Honestly, the whole "Jay was married before" thing in Season 4 was a mistake. It felt like a cheap way to create conflict because the writers knew Sophia was leaving and they needed to pull the couple apart fast. It didn't fit Jay's character to hide something that big, and it definitely didn't fit their "partners who tell each other everything" vibe.

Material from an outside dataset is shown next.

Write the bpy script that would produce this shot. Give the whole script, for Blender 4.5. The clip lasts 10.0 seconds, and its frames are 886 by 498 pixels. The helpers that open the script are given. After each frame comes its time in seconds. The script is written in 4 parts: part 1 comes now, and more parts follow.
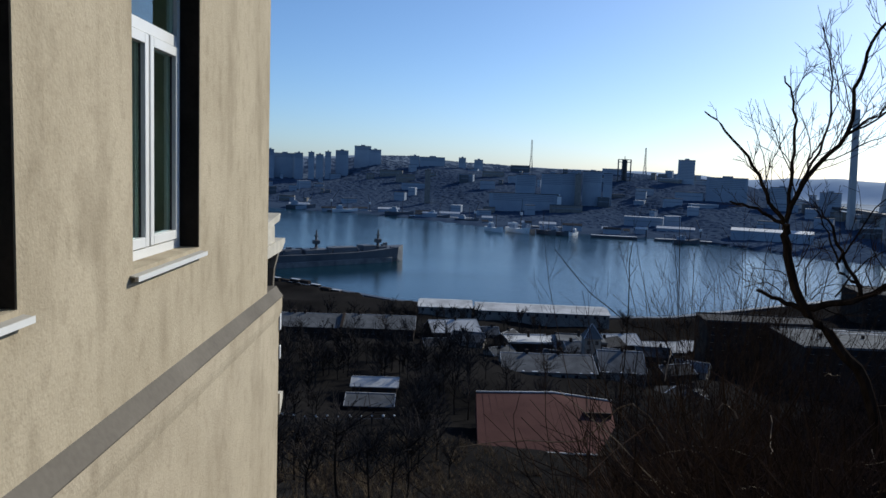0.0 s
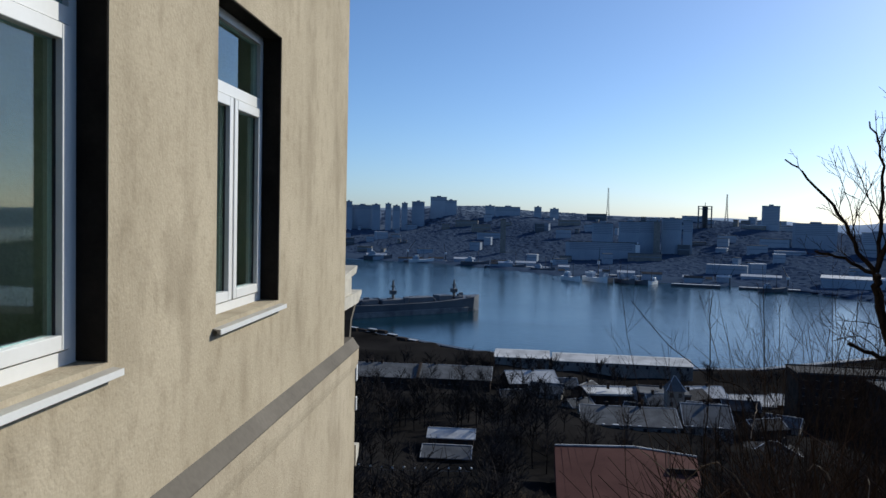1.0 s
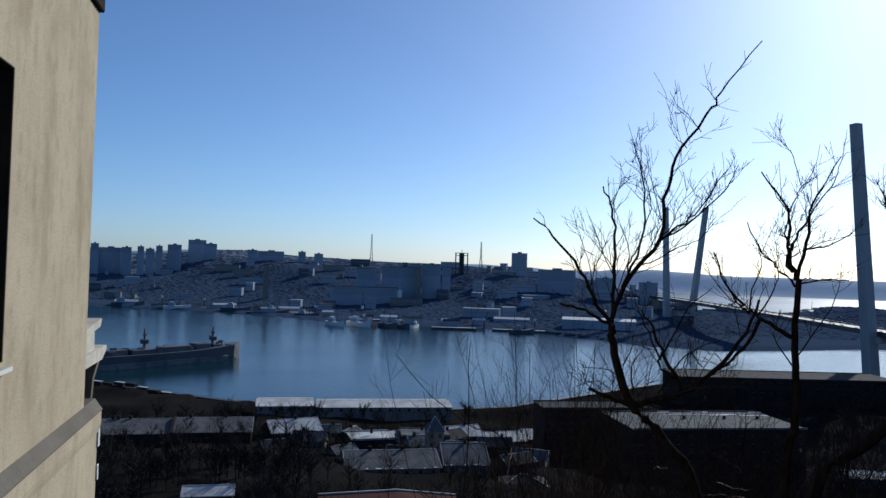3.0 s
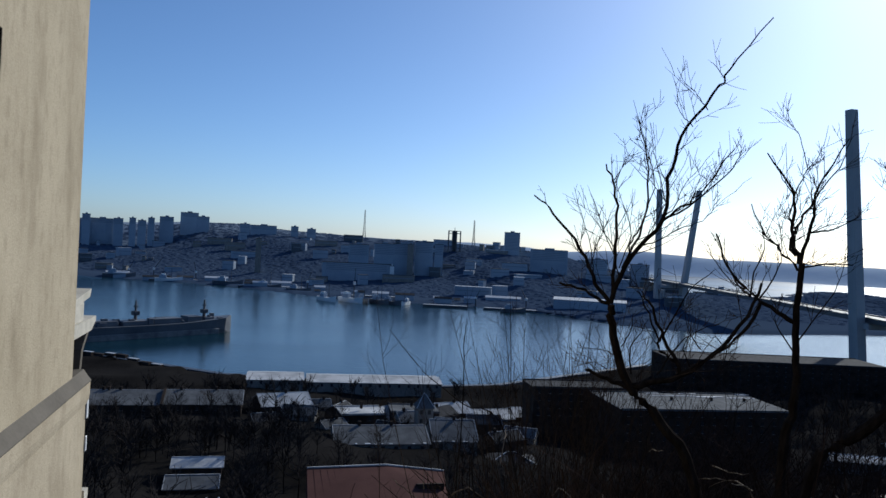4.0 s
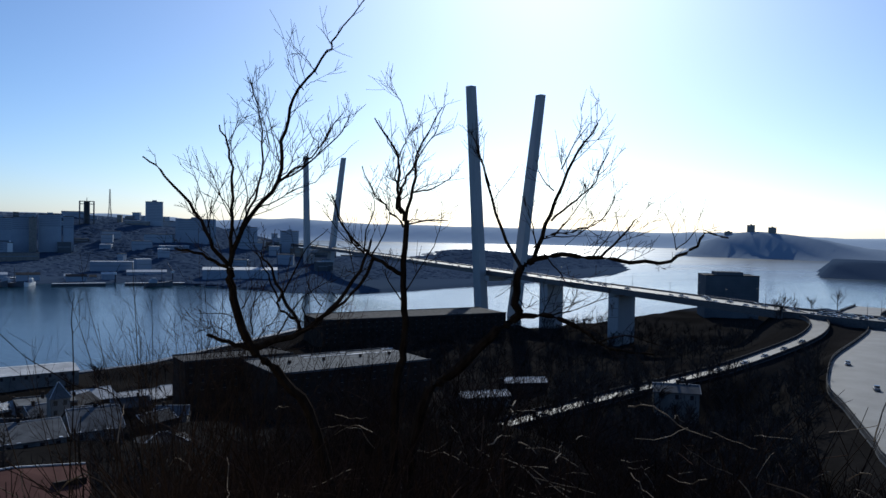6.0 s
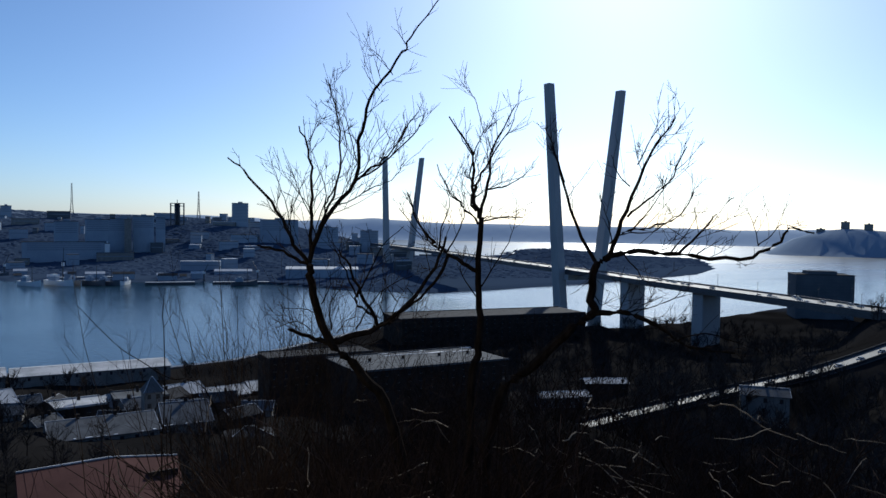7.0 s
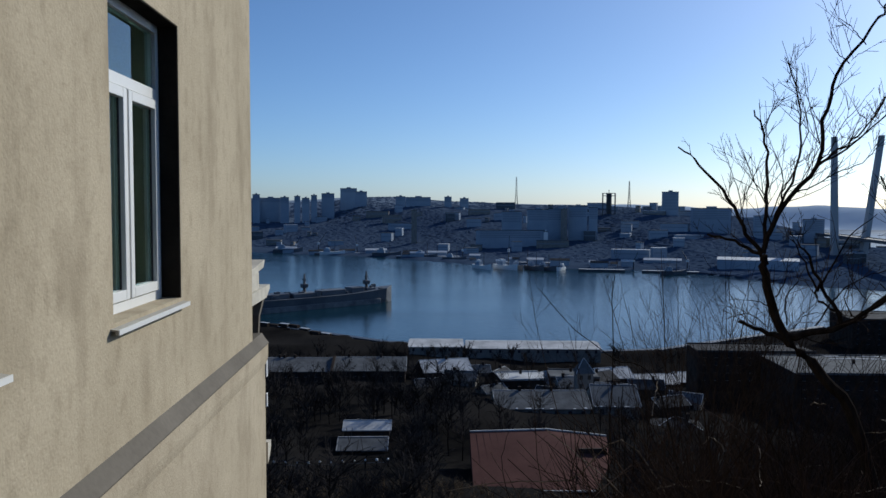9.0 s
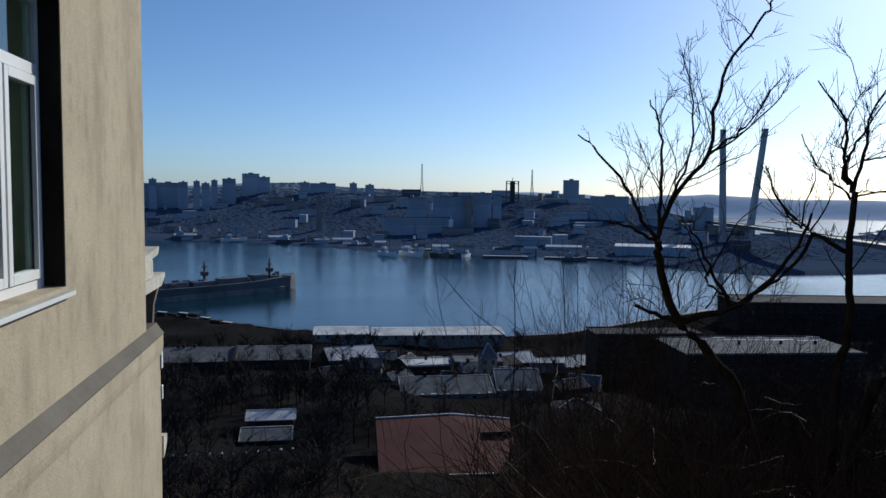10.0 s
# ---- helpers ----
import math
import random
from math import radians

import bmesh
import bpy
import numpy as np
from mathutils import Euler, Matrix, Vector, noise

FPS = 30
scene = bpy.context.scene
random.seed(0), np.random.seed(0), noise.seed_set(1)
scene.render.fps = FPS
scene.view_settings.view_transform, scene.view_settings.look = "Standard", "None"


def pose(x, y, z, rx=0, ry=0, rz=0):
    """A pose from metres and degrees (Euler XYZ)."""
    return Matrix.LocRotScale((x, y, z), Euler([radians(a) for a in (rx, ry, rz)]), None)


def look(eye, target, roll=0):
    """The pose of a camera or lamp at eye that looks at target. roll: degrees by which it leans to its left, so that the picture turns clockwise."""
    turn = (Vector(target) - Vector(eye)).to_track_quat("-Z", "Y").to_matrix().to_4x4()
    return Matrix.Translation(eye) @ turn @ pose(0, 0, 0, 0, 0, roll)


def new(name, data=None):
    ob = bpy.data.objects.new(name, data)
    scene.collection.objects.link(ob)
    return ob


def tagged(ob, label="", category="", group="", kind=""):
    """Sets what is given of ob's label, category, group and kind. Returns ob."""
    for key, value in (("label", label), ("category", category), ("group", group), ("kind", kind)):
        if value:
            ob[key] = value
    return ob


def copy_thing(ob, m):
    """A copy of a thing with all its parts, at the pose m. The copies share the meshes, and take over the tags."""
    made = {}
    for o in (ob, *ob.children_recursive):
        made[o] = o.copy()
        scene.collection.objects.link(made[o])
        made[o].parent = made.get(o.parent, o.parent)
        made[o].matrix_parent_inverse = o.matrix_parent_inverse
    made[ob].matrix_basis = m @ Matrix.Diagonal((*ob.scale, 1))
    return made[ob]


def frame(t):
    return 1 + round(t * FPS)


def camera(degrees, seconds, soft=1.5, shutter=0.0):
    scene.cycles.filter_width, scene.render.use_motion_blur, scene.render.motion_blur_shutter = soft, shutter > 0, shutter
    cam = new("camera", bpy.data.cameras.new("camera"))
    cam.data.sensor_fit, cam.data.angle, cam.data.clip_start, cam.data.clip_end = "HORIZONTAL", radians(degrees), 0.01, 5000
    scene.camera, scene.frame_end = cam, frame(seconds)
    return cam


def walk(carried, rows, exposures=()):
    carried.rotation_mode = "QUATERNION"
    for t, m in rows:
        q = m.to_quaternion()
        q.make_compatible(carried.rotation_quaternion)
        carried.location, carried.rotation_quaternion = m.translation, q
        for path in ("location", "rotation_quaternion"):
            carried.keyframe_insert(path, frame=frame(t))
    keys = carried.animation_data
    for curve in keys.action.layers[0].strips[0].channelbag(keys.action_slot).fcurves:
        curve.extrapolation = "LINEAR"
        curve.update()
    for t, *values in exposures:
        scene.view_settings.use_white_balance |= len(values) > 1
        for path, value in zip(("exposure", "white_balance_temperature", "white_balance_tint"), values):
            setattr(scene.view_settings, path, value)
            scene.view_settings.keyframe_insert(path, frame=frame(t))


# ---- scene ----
cam = camera(59.5, 10.0)
PATH = [
    (0, (-0.299, -1.086, 89.976), (-0.260, 0.902, 89.768), 2.1),
    (0.5, (-0.281, -1.08, 89.98), (-0.392, 0.91, 89.813), 1.1),
    (1, (-0.286, -1.1, 89.994), (-0.446, 0.891, 89.908), 1.3),
    (1.5, (-0.292, -1.072, 89.987), (-0.265, 0.924, 89.873), 1.7),
    (2, (-0.284, -1.066, 90.033), (-0.082, 0.924, 90.047), 0.6),
    (2.5, (-0.285, -1.047, 90.037), (-0.001, 0.931, 90.124), 1.0),
    (3, (-0.284, -1.042, 90.04), (0.152, 0.909, 90.086), 1.7),
    (3.2, (-0.290, -1.024, 90.037), (0.128, 0.931, 90.046), 1.8),
    (4.3, (-0.291, -0.912, 90.022), (0.177, 1.033, 89.992), 3.1),
    (4.5, (-0.273, -0.896, 90.005), (0.243, 1.035, 89.933), 1.5),
    (5, (-0.238, -0.987, 89.998), (0.693, 0.779, 89.897), 3.6),
    (5.5, (-0.169, -0.969, 90.007), (1.037, 0.621, 89.891), 3.5),
    (5.7, (-0.140, -0.990, 90.012), (1.122, 0.560, 89.957), 1.4),
    (6.8, (-0.135, -1.081, 89.985), (1.009, 0.557, 89.883), 0.7),
    (7, (-0.142, -1.075, 89.994), (0.945, 0.603, 89.925), 0.8),
    (7.5, (-0.241, -1.146, 89.998), (0.332, 0.770, 90.038), 0.28),
    (8, (-0.262, -1.108, 90.006), (-0.121, 0.887, 90.024), -0.1),
    (8.5, (-0.256, -1.11, 90.002), (-0.139, 0.886, 89.957), -0.9),
    (9, (-0.263, -1.1, 89.994), (-0.195, 0.896, 89.887), 0.2),
    (9.5, (-0.26, -1.048, 89.995), (-0.051, 0.935, 89.847), 1.8),
    (10, (-0.244, -1.057, 89.987), (0.066, 0.914, 89.848), 0.6),
]
EXPOSURES = [(0.0, 0.29, 6200, 6), (1.5, 0.29, 6150, 6), (2.0, 0.06, 5930, 6), (7.5, 0.06, 5900, 6), (9.0, 0.02, 5990, 6), (10.0, 0.05, 5990, 6)]
walk(cam, [(t, look(eye, target, roll)) for t, eye, target, roll in PATH], EXPOSURES)

# ---- world and sun ----
SUN_AZ, SUN_EL = 46.0, 27.0          # degrees right of +y, and above the horizon
world = bpy.data.worlds.new("world")
scene.world = world
world.use_nodes = True
wn = world.node_tree.nodes
sky = wn.new("ShaderNodeTexSky")
sky.sky_type = "NISHITA"
sky.sun_disc = False
sky.sun_elevation = radians(SUN_EL)
sky.sun_rotation = radians(SUN_AZ)
sky.altitude = 90
sky.air_density = 0.75
sky.dust_density = 0.72
sky.ozone_density = 6.0
wn["Background"].inputs["Strength"].default_value = 0.099
world.node_tree.links.new(sky.outputs[0], wn["Background"].inputs["Color"])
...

Actionable Takeaways for the Rewatch

If you’re going back to binge the early seasons, here is how to appreciate the Jay and Erin Chicago PD arc without getting too frustrated by the ending:

  1. Watch the Crossovers: Don't skip the Law & Order: SVU episodes. Erin’s trip to New York to find her brother is crucial for her character development and shows why she eventually felt "at home" leaving Chicago behind.
  2. Focus on Season 3: This is peak Linstead. The way Jay handles Erin’s addiction and grief is some of the best acting Jesse Lee Soffer did in the entire series.
  3. Ignore the "Break": When you get to the end of Season 4, just remember that the off-screen drama was the real driver here. The writing for their breakup was rushed because the production was in a scramble.
  4. Look for the "Easter Eggs": Even after Erin left, there were tiny mentions of her in later seasons—photos on desks, subtle comments. It helps bridge the gap even if she never physically returned.

Jay and Erin weren't perfect, but they were the blueprint for the show's chemistry. Their ending was messy because life on that set was messy. Sometimes, the most realistic thing about a TV show is that people leave for reasons that don't make sense to the people they leave behind.